Strange behavior of `mapreduce`

I have a kernel, which uses the exp operation, it breaks down in a strange way

Minimum working example:

using CuArrays, CUDAnative
CuArrays.allowscalar(false)

x = randn(1000) |> cu
CUDAnative.map(CUDAnative.exp, x)
CUDAnative.reduce(+, x)

# works, but no kernel is evaluated
@device_code_warntype CUDAnative.mapreduce(exp, +, x) # no kernel evaluated

# the following code will cause Julia breaking down
@device_code_warntype CUDAnative.mapreduce(CUDAnative.exp, +, x)

Questions:

  1. Why mapreduce can run without calling a kernel and map calls the kernel?
  2. Is it possible to prevent Julia from breaking down when calling CUDAnative.exp directly (not on GPU) and other CUDA intrinsics?
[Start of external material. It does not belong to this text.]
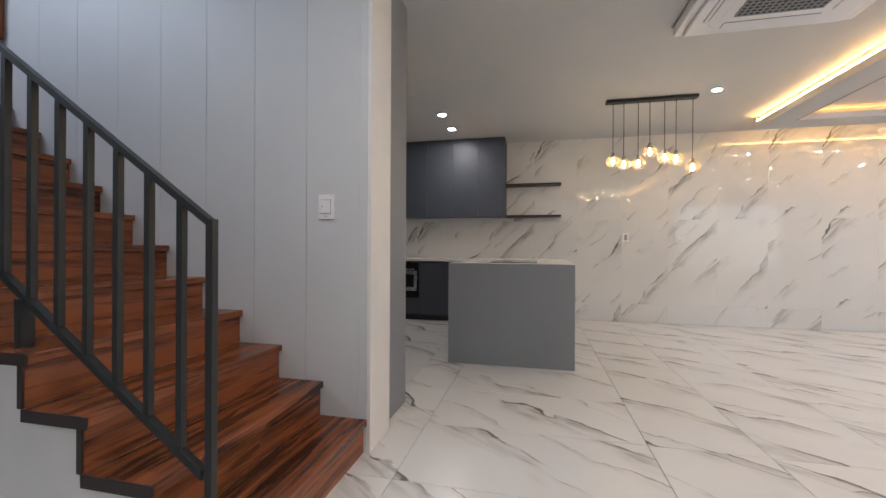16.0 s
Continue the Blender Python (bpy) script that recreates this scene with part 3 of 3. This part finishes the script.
# ---- entry ----
structure("entry_threshold", B(XR + 0.01, XR + 0.09, 4.80, 6.0, -0.006, 0.006), BLACKSTEEL, "dark metal threshold of the entry", "threshold")
structure("wall_entry_back", B(0.79, 0.9, 4.9, 6.4, 0, H), PLASTER, "plain entry wall", "wall")
structure("wall_entry_side", B(XR + 0.14, 0.79, 6.251, 6.4, 0, H), PLASTER, "plain entry wall", "wall")
gate = empty("entry_door_frame", pose(XR, 5.98, 0), "tall black door frame at the entry", "door frame")
part("post", B(-0.006, 0.10, 0.0, 0.269, 0.0, H - 0.001, bevel=0.002), BLACKFRAME, gate)
part("head", B(0.0, 0.10, -1.17, -0.001, 2.46, H - 0.001, bevel=0.002), BLACKFRAME, gate)


def sandal(name_at, flip=1):
    ob = empty("sandal", name_at, "brown slide sandal with tan striped straps", "sandal", "sandals by the entry")
    bm = bmesh.new()
    n = 22
    prof = [((math.cos(t) * 0.125), (0.036 + 0.010 * math.cos(t) - 0.006 * math.cos(2 * t)) * math.sin(t)) for t in (k * math.tau / n for k in range(n))]
    rows = []
    for z, s in ((0.0, 0.95), (0.004, 1.0), (0.016, 1.0), (0.020, 0.96)):
        rows.append([bm.verts.new((x * s, y * s, z + (0.008 if x < -0.02 else 0.0) * (z > 0.01))) for x, y in prof])
    for a, b in zip(rows, rows[1:]):
        for k in range(n):
            bm.faces.new((a[k], a[(k + 1) % n], b[(k + 1) % n], b[k]))
    bm.faces.new(list(reversed(rows[0])))
    bm.faces.new(rows[-1])
    part("sole", bm, BROWN, ob)
    for x0, x1, mat_, hgt in ((0.003, 0.030, BROWN, 0.044), (0.031, 0.039, TAN, 0.047), (0.040, 0.047, BROWN, 0.045), (0.048, 0.056, TAN, 0.047), (0.057, 0.082, BROWN, 0.044)):
        bm = bmesh.new()
        rr = []
        for k in range(13):
            a = math.pi * k / 12
            y, z = 0.045 * math.cos(a), 0.012 + hgt * math.sin(a) ** 0.8
            rr.append([bm.verts.new((x, y * s, z * q)) for x, s, q in ((x0, 1, 1), (x1, 1, 1), (x1, 0.92, 0.9), (x0, 0.92, 0.9))])
        for a, b in zip(rr, rr[1:]):
            for k in range(4):
                bm.faces.new((a[k], a[(k + 1) % 4], b[(k + 1) % 4], b[k]))
        part("strap", bm, mat_, ob, "tan stripe" if mat_ is TAN else "", smooth=True)
    return ob


s0 = sandal(pose(-0.475, 4.83, 0, 0, 0, 182))
for x, y, rz, tilt in ((-0.455, 4.93, 176, 0), (-0.50, 5.13, 184, 0), (-0.44, 5.24, 160, 14), (-0.47, 5.58, 196, 0), (-0.42, 5.67, 172, 0)):
    copy_thing(s0, pose(x, y, 0.0 if not tilt else 0.032, 0, tilt, rz))
note = empty("paper_notice", pose(-0.46, 6.56, 0.001, 0, 0, 10), "white printed notice lying on the tiles", "paper")
part("sheet", B(-0.10, 0.10, -0.15, 0.15, 0, 0.0008), PAPER, note)
for k in range(3):
    for j in range(4):
        part("text_bar", B(-0.07 + j * 0.035, -0.048 + j * 0.035, -0.11 + k * 0.09, -0.085 + k * 0.09, 0.0008, 0.0012), INK, note)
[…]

Relaunching Julia REPL or Atom can be frustrating.
  3. How to make the kernel function reusable, i.e. switch between CUDAnative.exp and Base.exp without changing the kernel function?
julia> @device_code_warntype CUDAnative.mapreduce(CUDAnative.exp, +, x)
Invalid instruction at 0x7fcb18a3707c: 0x06, 0x00, 0x00, 0x00, 0xd0, 0x8b, 0x07, 0x00, 0x00, 0x00, 0x00, 0x00, 0xd0, 0x8b, 0x27

signal (4): Illegal instruction

That indicates GPU code is being executed on the CPU, which means mapreduce for CuArrays triggers a CPU fallback (but without scalar indexing, so https://github.com/JuliaGPU/CuArrays.jl/issues/180 would have been useful there).

Please open an issue on CuArrays. The entire CuArrays/GPUArrays mapreduce implementation needs a clean-up.

Thanks a lot for your explaination, may I also merge this issue
https://github.com/JuliaGPU/CuArrays.jl/issues/199

into a list of improvements for mapreduce?